Revenanas is a revenue engineering agency. We work with revenue teams to fix their data, build the workflows that drive efficiency, and put AI to work.
Over the last year and a half, Clay has become an essential part of the revenue operations stack — it's where you get your data, where you orchestrate it, and where you own the outcome. Here's the argument for why.
Not long ago, good data meant juggling six contracts, a stack of tools that didn't talk, and a spreadsheet nobody trusted. Clay replaced that. It's now the single place revenue teams both host their workflows and get their data — one canvas where enrichment, scoring, and routing live next to the records they act on. New to it? Start with what Clay is.
Connect every tool and agree on what good data looks like. Dead and duplicate records caught before a rep sees them, one fit-and-intent score on every account — a single source of truth the whole stack inherits.
Run the unscalable, hand-crafted play at scale. Research a thousand accounts the way you used to research ten — then fire personalised, signal-timed outreach off what you find.
Every team wants to bring AI into their revenue work. Most can't — they don't have the tool to do it, or a scalable way to run it with governance across models, across prompts, and reusable from one use-case to the next.
Clay is where that changes. You get access to every major model in one place, run on your own keys and credits, and test without signing a new contract for each one.
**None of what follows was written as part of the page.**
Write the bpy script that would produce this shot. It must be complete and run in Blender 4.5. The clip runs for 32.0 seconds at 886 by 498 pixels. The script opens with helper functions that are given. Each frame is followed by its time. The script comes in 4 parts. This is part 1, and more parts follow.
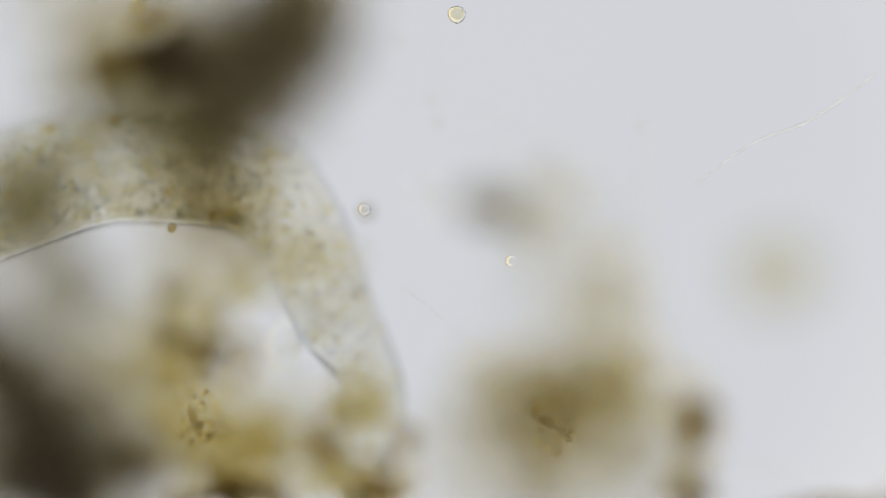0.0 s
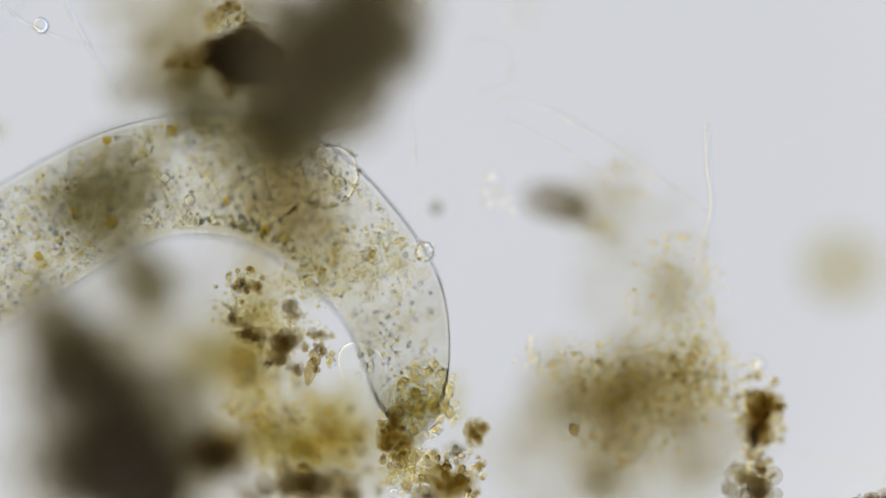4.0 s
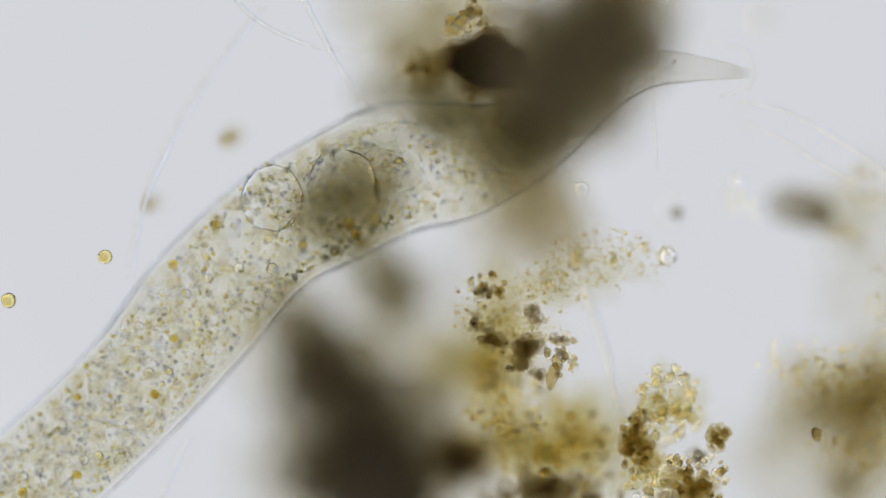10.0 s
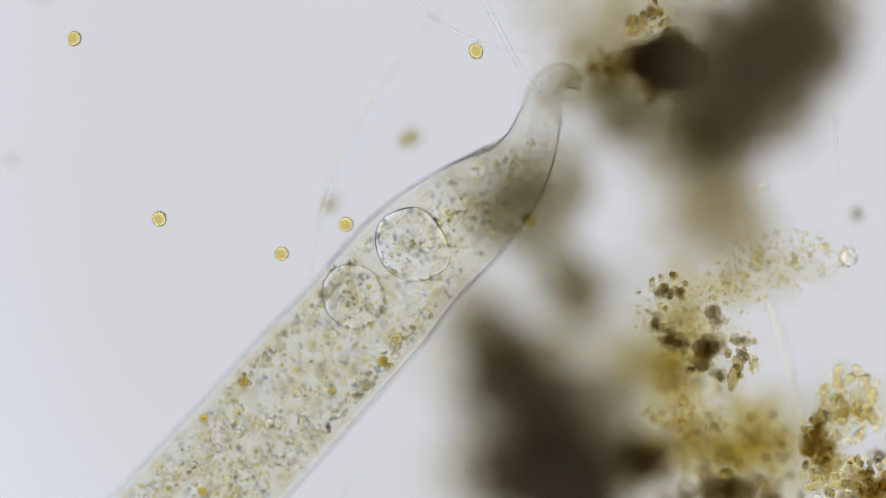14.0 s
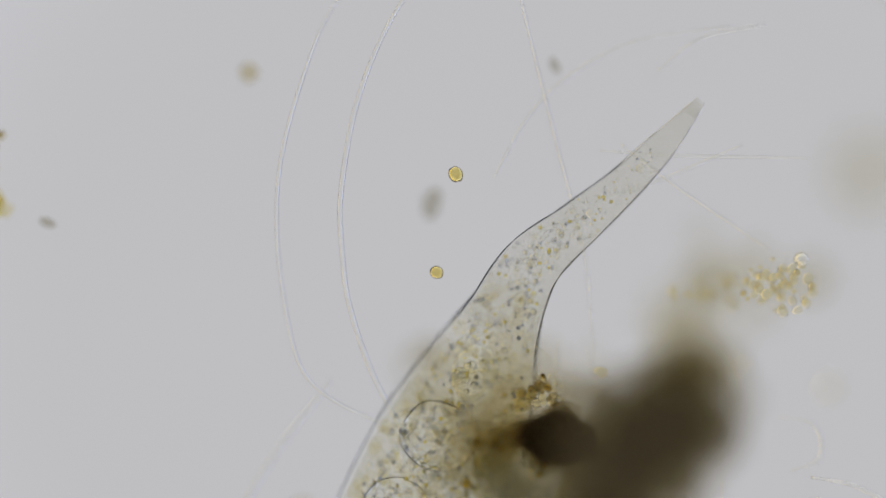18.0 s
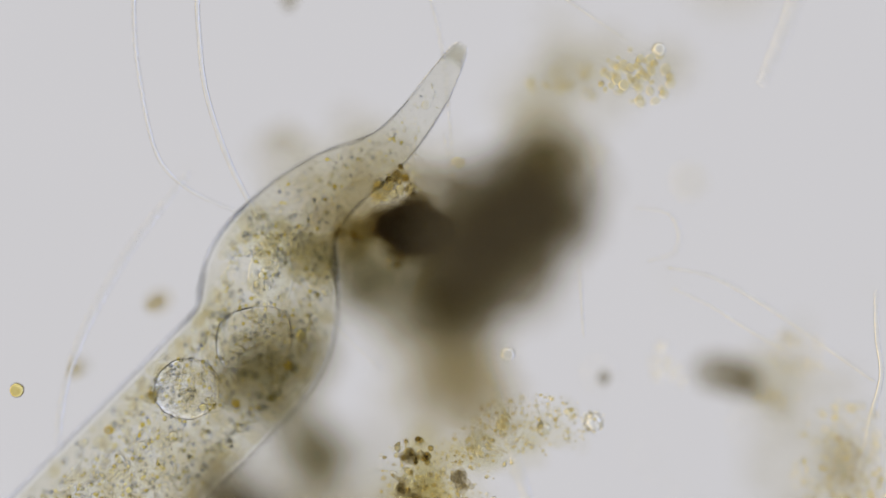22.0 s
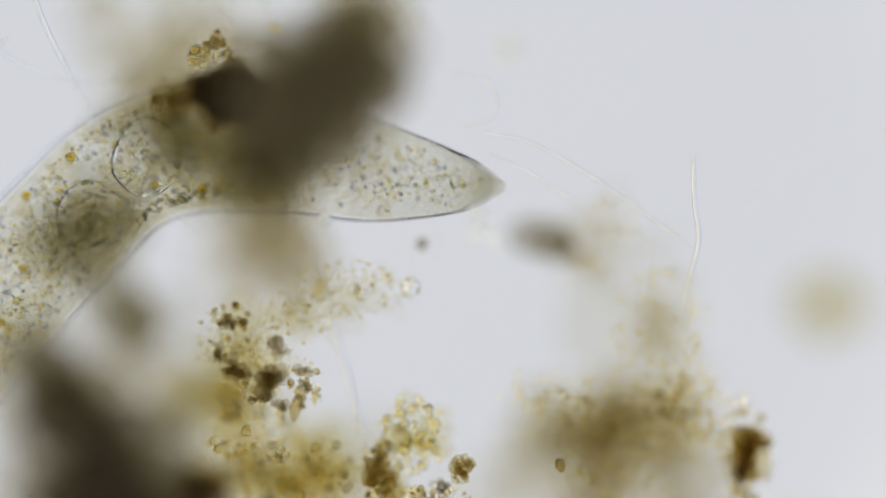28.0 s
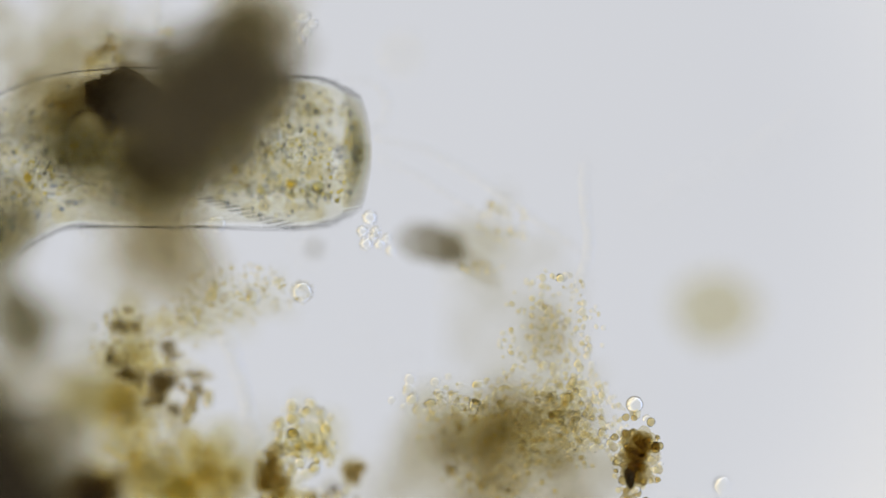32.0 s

And because everything is workflow-based — built left to right — you can see exactly what each AI prompt produces, then layer the next one on top. That's also where governance lives: shared prompts the whole team can reuse, agreed by RevOps, with credit limits per workflow. It's how a clever one-person prompt becomes a standard the whole revenue team runs on.
Most failed Clay builds start from the tool — a blank table, every field enriched, value that never arrives. We start from a job to be done, build it as a workflow on good data, then layer AI on top.
Take a real job someone does every week — route this lead, research this account, score this list. Not "what can Clay do," but "what job are we trying to finish."
Define what good data looks like for that job and build only the enrichment it needs. Scope the data to the decision, and credits track value instead of curiosity.
With clean, scoped data underneath, Claygent and AI columns do the reasoning — qualify, summarise, draft — on a foundation you trust.
Large organisations start one step earlier — with the business case. Enrichment is both critical and expensive, so use-case one is almost always the same: replace the stack of separate provider contracts with Clay.
Consolidate enrichment into one waterfall — email coverage from ~60% to ~90%, phone numbers from ~40% to 60–70%, on your terms. That's the business case that gets Clay in the door.
Once the tool is in, define each team's job to be done and build the workflow backwards from it — entering a new market or a new product category, finding the right people, setting the foundation to go to market.
Enterprise gives you token-usage control, AI controls, and DPAs with the data partners — the governance a large revenue org needs to run all of this safely.
The same Clay workspace serves four very different teams. What changes is the job at the centre of each build — and the shape is always the same: enrich the data the job needs, then layer AI on top.
Your reps walk into calls cold. Clay assembles the pre-call context — who's on the call, recent news, the account's history — writes it to the CRM and Slack-messages the rep five minutes before the meeting starts.
Turn every win into the next one. The moment a deal closes, Clay finds lookalike accounts, researches and qualifies them, and finds the contacts — then hands a ready-made list straight to an SDR.
Stop letting your best buyers vanish into form-fills. Inbound hits a Clay webhook, gets enriched and de-anonymised, then routed — enterprise to a rep, SMB to nurture — while AI scores fit and drafts the first touch per segment.
A weekly scheduled job that does the account manager's prep for them. Clay pulls product usage, recent calls and account news, then Claygent compiles an account-manager brief for every account — ready before the week starts.
We believe every company is sitting on a moat it rarely uses: its own data. The knowledge from every current customer, everything you've learned about the market you operate in. The advantage isn't more data — it's orchestrating the data you already have, and getting it connected.
Done right, you can answer the questions that actually drive go-to-market: what are your customers doing with your product, how are they benefiting, what's improving? Add signals on top and you have a live picture no competitor can buy. But none of it holds on a messy foundation — so we build it in three steps.
Fix the data first. Trusted, de-duplicated, standardised — the version of good everything else depends on.
Tie first-, second- and third-party data into one account record — product usage, buying committee, signals — all in context.
Then, and only then, automate the real jobs — via workflows and AI — on a foundation your team actually trusts.
That's the system we build with Clay — and you own it when we leave.